What is most important? A good data model or premature optimisation?
timvw, I'm not sure if I completely understand this one. Do you mean one excludes the other? Or do you mean that in trying to get a good data model (optimization, more tables etc) one runs the risk of doing premature optimization? And that wouldn't be too wise, as "premature optimization is the root of all evil"?
(I read some discussions about (premature) optimization here, here or here).

Mike Hillyer:
Normalization is the process of removing redundant data from your tables in order to improve storage efficiency, data integrity and scalability. This improvement is balanced against an increase in complexity and potential performance losses from the joining of the normalized tables at query-time
So, from what I understand at this point - and please correct me - is that if I try to maximally optimise the data model the advantages are:
- storage efficiency, data integrity, scalability
But the disadvantages are:
- increased complexity, performance loss

I like to keep things as simple as possible. However, putting in some time and energy up front to prevent headaches later is ok with me. So any thoughts, suggestions or good reading tips in this matter are welcome.

Posted: Fri Jan 06, 2006 7:40 am
by timvw
matthijs wrote: So, from what I understand at this point - and please correct me - is that if I try to maximally optimise the data model the advantages are:
- storage efficiency, data integrity, scalability
- increased complexity, performance loss
Imho, those arguments (both pro as contra) aren't related to your datamodel. They are related to the implementation of your DBMS.

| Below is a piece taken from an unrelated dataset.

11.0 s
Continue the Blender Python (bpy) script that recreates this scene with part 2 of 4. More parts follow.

I don't understand why a normalized model would mean more complexity. If your model isn't normalized you have to take care of redundant data. That is what i call unwanted complexity and performance loss.

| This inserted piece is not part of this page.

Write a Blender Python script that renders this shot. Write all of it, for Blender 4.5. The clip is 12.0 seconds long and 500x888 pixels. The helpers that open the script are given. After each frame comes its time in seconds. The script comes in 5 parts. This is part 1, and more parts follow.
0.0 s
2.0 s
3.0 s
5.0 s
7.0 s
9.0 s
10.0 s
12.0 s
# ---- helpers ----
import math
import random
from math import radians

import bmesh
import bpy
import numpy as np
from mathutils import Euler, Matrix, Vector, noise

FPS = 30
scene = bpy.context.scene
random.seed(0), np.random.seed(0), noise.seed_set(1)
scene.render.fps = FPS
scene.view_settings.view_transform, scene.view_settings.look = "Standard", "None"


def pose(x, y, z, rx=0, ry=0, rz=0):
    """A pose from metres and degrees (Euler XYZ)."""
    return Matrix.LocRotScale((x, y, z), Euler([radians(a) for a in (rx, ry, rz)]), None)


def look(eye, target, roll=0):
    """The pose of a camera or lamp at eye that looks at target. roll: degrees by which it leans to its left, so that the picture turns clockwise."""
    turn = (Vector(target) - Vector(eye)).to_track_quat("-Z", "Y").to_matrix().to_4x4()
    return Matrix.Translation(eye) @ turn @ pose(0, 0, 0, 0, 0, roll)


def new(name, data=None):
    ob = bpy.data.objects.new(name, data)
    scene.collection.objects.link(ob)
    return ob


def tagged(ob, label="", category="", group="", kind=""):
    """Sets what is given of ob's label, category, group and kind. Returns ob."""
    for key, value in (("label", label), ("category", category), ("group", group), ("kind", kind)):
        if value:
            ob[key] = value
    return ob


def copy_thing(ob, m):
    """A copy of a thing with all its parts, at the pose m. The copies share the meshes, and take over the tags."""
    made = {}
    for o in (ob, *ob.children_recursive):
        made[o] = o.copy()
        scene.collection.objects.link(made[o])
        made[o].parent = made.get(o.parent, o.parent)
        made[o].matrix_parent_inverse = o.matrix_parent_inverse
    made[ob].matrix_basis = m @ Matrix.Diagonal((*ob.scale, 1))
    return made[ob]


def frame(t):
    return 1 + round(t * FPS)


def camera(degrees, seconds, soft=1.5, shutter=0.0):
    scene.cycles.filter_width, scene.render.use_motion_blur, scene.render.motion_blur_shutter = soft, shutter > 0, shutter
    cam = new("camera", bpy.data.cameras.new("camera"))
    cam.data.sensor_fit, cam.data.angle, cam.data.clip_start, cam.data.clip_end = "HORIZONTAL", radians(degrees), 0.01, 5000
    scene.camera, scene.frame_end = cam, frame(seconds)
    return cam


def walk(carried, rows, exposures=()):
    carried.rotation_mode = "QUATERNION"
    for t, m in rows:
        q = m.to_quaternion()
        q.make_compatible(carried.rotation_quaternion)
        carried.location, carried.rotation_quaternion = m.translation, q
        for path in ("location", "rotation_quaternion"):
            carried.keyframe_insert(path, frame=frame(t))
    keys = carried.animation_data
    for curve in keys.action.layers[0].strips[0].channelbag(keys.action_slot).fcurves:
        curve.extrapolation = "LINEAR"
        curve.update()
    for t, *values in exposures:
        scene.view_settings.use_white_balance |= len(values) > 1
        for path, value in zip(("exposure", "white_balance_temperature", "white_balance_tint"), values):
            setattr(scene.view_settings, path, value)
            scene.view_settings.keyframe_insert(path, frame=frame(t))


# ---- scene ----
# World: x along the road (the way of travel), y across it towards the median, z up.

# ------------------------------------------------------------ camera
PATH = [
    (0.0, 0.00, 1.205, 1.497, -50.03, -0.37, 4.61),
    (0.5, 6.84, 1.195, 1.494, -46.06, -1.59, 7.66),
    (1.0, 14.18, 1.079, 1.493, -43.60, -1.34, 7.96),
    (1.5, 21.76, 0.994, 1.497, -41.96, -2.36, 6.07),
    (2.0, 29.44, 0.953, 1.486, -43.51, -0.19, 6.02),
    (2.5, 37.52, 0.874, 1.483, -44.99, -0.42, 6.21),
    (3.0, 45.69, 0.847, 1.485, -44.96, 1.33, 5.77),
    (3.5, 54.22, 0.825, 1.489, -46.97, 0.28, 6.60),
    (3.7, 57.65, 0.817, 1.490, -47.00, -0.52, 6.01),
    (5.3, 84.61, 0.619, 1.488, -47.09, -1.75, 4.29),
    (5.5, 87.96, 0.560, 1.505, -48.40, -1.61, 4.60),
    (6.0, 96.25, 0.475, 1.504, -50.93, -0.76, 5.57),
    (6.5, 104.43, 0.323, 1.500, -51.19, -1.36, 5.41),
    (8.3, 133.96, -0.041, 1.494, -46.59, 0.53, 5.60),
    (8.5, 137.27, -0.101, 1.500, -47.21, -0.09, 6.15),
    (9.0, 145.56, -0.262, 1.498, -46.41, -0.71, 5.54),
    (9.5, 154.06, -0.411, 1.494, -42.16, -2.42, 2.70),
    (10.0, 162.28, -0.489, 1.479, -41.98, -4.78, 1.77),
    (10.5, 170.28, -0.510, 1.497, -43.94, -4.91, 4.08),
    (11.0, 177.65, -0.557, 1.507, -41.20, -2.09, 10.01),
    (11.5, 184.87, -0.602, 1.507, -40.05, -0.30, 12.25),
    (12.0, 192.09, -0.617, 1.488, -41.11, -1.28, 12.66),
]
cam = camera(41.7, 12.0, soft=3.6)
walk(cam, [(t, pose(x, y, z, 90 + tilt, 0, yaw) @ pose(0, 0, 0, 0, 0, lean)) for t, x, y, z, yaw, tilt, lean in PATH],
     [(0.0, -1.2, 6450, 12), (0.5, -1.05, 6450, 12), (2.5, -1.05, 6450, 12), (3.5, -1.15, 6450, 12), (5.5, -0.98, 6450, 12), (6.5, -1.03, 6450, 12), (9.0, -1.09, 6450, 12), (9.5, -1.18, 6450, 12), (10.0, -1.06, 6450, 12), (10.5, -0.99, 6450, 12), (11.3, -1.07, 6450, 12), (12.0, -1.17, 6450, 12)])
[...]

Admitted, with a normalized model you can end up with a more difficult path to solve the query, but that's an internal problem. And if you want to take care of it, you shouldn't do it by changing things in the external or conceptual level.

Posted: Sat Jan 07, 2006 5:01 pm
by matthijs
I don't understand why a normalized model would mean more complexity. If your model isn't normalized you have to take care of redundant data. That is what i call unwanted complexity and performance loss.
A normalized model would probably look more complex because instead of one big table there's a couple of smaller ones. But I understand that dealing with redundant data or even data anomalies later on is more complex.
Admitted, with a normalized model you can end up with a more difficult path to solve the query, but that's an internal problem. And if you want to take care of it, you shouldn't do it by changing things in the external or conceptual level.
How could one take care of the more difficult paths to solve the query then?

And about the performance issue: from what I have read so far I understand that after normalizing the data model, you have more tables to join in the queries and that could be a performance loss when dealing with large amounts of data/traffic. Or isn't that so? Or are there other ways to refactor the model to improve the performance?

[added:] I was thinking about performance. Say I have a table about the users of a system (in my case climbers). If I store a lot of information about them (profiles), I was thinking maybe it would improve the performance of the system by splitting the table in 2. One for the most often used (queried) data, and one for less often used data (details about a profile). I couple them by referencing to the primary key.

Posted: Sat Jan 07, 2006 7:19 pm
by timvw
you have more tables to join in the queries and that could be a performance loss when dealing with large amounts of data/traffic. Or isn't that so?
Instead of "could be" i would even say "will be". Let's go back to the beginning. There are three levels, the external, the logical and the internal. Do you really want to give up that separation of concerns for a small performance gain (which you loose later on again when you're updating the redundant data...)
Or are there other ways to refactor the model to improve the performance?
From a pragmatic POV it seems true that you can gain a performance boost by denormalizing your data (but it's often forgotten that it costs resources to keep that redundant data up to date).

I tried to make clear that the model (logical representation) is not concerned about performance. That is a task of the internal representation.
I was thinking about performance. Say I have a table about the users of a system (in my case climbers). If I store a lot of information about them (profiles), I was thinking maybe it would improve the performance of the system by splitting the table in 2. One for the most often used (queried) data, and one for less often used data (details about a profile). I couple them by referencing to the primary key.
Do you really want to think about that when you model your data? Or do you want it to be silently done by the dbms (internal representation). Offcourse it would be nice if you could hint that layer which data you're going to use often to optimize performance. It would be even nicer that the dbms itself could analyze your queries and figure out which data it will need often.. So i repeat once more: this should not be done at the logical representation of your data.

If you search the web you will find that many have gone through the debate pro/against denormalization of the model in turn for performance optimalisation. I think i've made my POV clear so i'll rest my case.

Posted: Sun Jan 08, 2006 4:15 am
by matthijs
Thanks for your response. I'm slowly starting to understand it better.

Again, thanks for the explanation! I'll go and do some more reading/homework on the issue now.

Matthijs

Posted: Sun Jan 08, 2006 4:40 pm
by matthijs
Ok, I've reread your post and would like to ask another question, if I may.
Do you really want to think about that when you model your data? Or do you want it to be silently done by the dbms (internal representation).
I'm not quite sure what you mean here. What exactly is the difference between the model of the data and the internal representation? My data model is the way I order my data in the different database tables, right? But what's the internal representation supposed to be then?

Posted: Sun Jan 08, 2006 7:52 pm
by timvw
matthijs wrote:I'm not quite sure what you mean here. What exactly is the difference between the model of the data and the internal representation? My data model is the way I order my data in the different database tables, right? But what's the internal representation supposed to be then?
I believe the following website explains the different levels of responsibilities: http://db.grussell.org/section002.html.

The internal representation (implemented by your dbms) decides which data is stored where. And how index files are built and how they are used. More complex dbms even have their own filesystem etc to improve performance...

Posted: Mon Jan 09, 2006 2:40 am
by matthijs
Thanks for your reply and the link. Most tutorials i've read so far dealing with (mysql)db design are quite basic, so the replies here get me going in the right direction, thanks.